Word for word, print each line of the listing below; pictures stay out.

══ RECORDED DATA ══

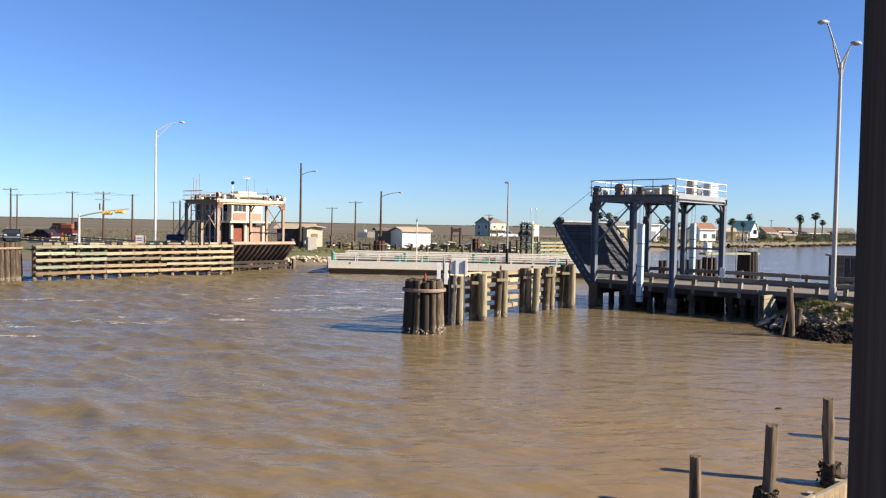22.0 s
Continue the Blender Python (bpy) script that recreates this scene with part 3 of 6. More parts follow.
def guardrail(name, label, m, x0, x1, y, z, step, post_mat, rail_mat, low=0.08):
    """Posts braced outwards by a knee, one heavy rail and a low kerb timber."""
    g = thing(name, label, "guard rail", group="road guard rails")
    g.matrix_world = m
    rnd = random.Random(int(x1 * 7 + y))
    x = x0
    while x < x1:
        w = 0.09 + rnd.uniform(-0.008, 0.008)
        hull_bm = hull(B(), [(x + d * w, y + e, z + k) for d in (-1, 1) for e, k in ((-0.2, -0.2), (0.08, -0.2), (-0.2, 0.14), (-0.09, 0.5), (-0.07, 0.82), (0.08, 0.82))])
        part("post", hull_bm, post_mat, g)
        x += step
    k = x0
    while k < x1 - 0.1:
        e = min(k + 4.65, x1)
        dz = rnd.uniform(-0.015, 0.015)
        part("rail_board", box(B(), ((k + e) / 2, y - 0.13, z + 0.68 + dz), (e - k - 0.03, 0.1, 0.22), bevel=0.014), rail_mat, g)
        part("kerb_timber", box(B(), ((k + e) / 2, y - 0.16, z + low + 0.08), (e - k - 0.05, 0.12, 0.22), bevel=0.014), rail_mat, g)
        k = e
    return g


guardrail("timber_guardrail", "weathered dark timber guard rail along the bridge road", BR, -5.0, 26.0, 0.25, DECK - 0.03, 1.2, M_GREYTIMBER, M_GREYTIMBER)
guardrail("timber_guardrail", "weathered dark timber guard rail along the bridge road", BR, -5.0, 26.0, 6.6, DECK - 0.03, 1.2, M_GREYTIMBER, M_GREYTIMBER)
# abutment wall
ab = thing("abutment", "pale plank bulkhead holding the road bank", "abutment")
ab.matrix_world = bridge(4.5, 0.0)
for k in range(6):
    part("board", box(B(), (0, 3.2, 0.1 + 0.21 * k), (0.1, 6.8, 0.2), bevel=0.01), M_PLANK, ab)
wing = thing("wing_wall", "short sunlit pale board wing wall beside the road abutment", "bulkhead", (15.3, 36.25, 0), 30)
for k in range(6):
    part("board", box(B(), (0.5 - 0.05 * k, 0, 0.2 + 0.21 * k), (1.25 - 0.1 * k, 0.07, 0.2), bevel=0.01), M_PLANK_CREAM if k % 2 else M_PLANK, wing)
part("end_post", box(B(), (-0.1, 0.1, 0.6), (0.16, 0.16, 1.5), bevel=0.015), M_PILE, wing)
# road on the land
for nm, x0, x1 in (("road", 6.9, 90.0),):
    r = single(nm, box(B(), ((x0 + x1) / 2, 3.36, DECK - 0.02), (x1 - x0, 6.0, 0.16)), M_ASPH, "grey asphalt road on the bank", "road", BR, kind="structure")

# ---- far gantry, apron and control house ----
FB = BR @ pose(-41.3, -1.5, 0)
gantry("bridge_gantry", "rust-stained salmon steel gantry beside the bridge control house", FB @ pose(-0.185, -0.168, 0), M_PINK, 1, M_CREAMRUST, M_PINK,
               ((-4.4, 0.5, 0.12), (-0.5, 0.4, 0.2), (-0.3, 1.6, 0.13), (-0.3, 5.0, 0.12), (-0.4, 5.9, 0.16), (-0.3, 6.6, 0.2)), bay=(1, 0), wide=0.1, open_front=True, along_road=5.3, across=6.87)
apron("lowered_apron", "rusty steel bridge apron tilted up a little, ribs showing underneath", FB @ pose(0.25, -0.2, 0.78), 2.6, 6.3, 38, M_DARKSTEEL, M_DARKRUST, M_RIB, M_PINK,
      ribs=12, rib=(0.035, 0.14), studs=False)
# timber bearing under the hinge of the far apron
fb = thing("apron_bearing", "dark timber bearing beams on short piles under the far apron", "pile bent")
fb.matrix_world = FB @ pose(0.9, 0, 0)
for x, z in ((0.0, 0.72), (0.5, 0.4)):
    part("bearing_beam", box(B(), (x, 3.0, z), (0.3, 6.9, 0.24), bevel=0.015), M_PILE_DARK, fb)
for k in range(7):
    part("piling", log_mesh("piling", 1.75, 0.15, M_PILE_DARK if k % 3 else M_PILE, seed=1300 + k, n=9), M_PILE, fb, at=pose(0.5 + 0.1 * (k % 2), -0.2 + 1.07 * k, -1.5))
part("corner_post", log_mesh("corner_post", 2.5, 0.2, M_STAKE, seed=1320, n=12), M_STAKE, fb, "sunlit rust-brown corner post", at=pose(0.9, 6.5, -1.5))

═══

TASK RESULT:
22.0 s
Continue the Blender Python (bpy) script that recreates this scene with part 3 of 6. More parts follow.
def guardrail(name, label, m, x0, x1, y, z, step, post_mat, rail_mat, low=0.08):
    """Posts braced outwards by a knee, one heavy rail and a low kerb timber."""
    g = thing(name, label, "guard rail", group="road guard rails")
    g.matrix_world = m
    rnd = random.Random(int(x1 * 7 + y))
    x = x0
    while x < x1:
        w = 0.09 + rnd.uniform(-0.008, 0.008)
        hull_bm = hull(B(), [(x + d * w, y + e, z + k) for d in (-1, 1) for e, k in ((-0.2, -0.2), (0.08, -0.2), (-0.2, 0.14), (-0.09, 0.5), (-0.07, 0.82), (0.08, 0.82))])
        part("post", hull_bm, post_mat, g)
        x += step
    k = x0
    while k < x1 - 0.1:
        e = min(k + 4.65, x1)
        dz = rnd.uniform(-0.015, 0.015)
        part("rail_board", box(B(), ((k + e) / 2, y - 0.13, z + 0.68 + dz), (e - k - 0.03, 0.1, 0.22), bevel=0.014), rail_mat, g)
        part("kerb_timber", box(B(), ((k + e) / 2, y - 0.16, z + low + 0.08), (e - k - 0.05, 0.12, 0.22), bevel=0.014), rail_mat, g)
        k = e
    return g


guardrail("timber_guardrail", "weathered dark timber guard rail along the bridge road", BR, -5.0, 26.0, 0.25, DECK - 0.03, 1.2, M_GREYTIMBER, M_GREYTIMBER)
guardrail("timber_guardrail", "weathered dark timber guard rail along the bridge road", BR, -5.0, 26.0, 6.6, DECK - 0.03, 1.2, M_GREYTIMBER, M_GREYTIMBER)
# abutment wall
ab = thing("abutment", "pale plank bulkhead holding the road bank", "abutment")
ab.matrix_world = bridge(4.5, 0.0)
for k in range(6):
    part("board", box(B(), (0, 3.2, 0.1 + 0.21 * k), (0.1, 6.8, 0.2), bevel=0.01), M_PLANK, ab)
wing = thing("wing_wall", "short sunlit pale board wing wall beside the road abutment", "bulkhead", (15.3, 36.25, 0), 30)
for k in range(6):
    part("board", box(B(), (0.5 - 0.05 * k, 0, 0.2 + 0.21 * k), (1.25 - 0.1 * k, 0.07, 0.2), bevel=0.01), M_PLANK_CREAM if k % 2 else M_PLANK, wing)
part("end_post", box(B(), (-0.1, 0.1, 0.6), (0.16, 0.16, 1.5), bevel=0.015), M_PILE, wing)
# road on the land
for nm, x0, x1 in (("road", 6.9, 90.0),):
    r = single(nm, box(B(), ((x0 + x1) / 2, 3.36, DECK - 0.02), (x1 - x0, 6.0, 0.16)), M_ASPH, "grey asphalt road on the bank", "road", BR, kind="structure")

# ---- far gantry, apron and control house ----
FB = BR @ pose(-41.3, -1.5, 0)
gantry("bridge_gantry", "rust-stained salmon steel gantry beside the bridge control house", FB @ pose(-0.185, -0.168, 0), M_PINK, 1, M_CREAMRUST, M_PINK,
               ((-4.4, 0.5, 0.12), (-0.5, 0.4, 0.2), (-0.3, 1.6, 0.13), (-0.3, 5.0, 0.12), (-0.4, 5.9, 0.16), (-0.3, 6.6, 0.2)), bay=(1, 0), wide=0.1, open_front=True, along_road=5.3, across=6.87)
apron("lowered_apron", "rusty steel bridge apron tilted up a little, ribs showing underneath", FB @ pose(0.25, -0.2, 0.78), 2.6, 6.3, 38, M_DARKSTEEL, M_DARKRUST, M_RIB, M_PINK,
      ribs=12, rib=(0.035, 0.14), studs=False)
# timber bearing under the hinge of the far apron
fb = thing("apron_bearing", "dark timber bearing beams on short piles under the far apron", "pile bent")
fb.matrix_world = FB @ pose(0.9, 0, 0)
for x, z in ((0.0, 0.72), (0.5, 0.4)):
    part("bearing_beam", box(B(), (x, 3.0, z), (0.3, 6.9, 0.24), bevel=0.015), M_PILE_DARK, fb)
for k in range(7):
    part("piling", log_mesh("piling", 1.75, 0.15, M_PILE_DARK if k % 3 else M_PILE, seed=1300 + k, n=9), M_PILE, fb, at=pose(0.5 + 0.1 * (k % 2), -0.2 + 1.07 * k, -1.5))
part("corner_post", log_mesh("corner_post", 2.5, 0.2, M_STAKE, seed=1320, n=12), M_STAKE, fb, "sunlit rust-brown corner post", at=pose(0.9, 6.5, -1.5))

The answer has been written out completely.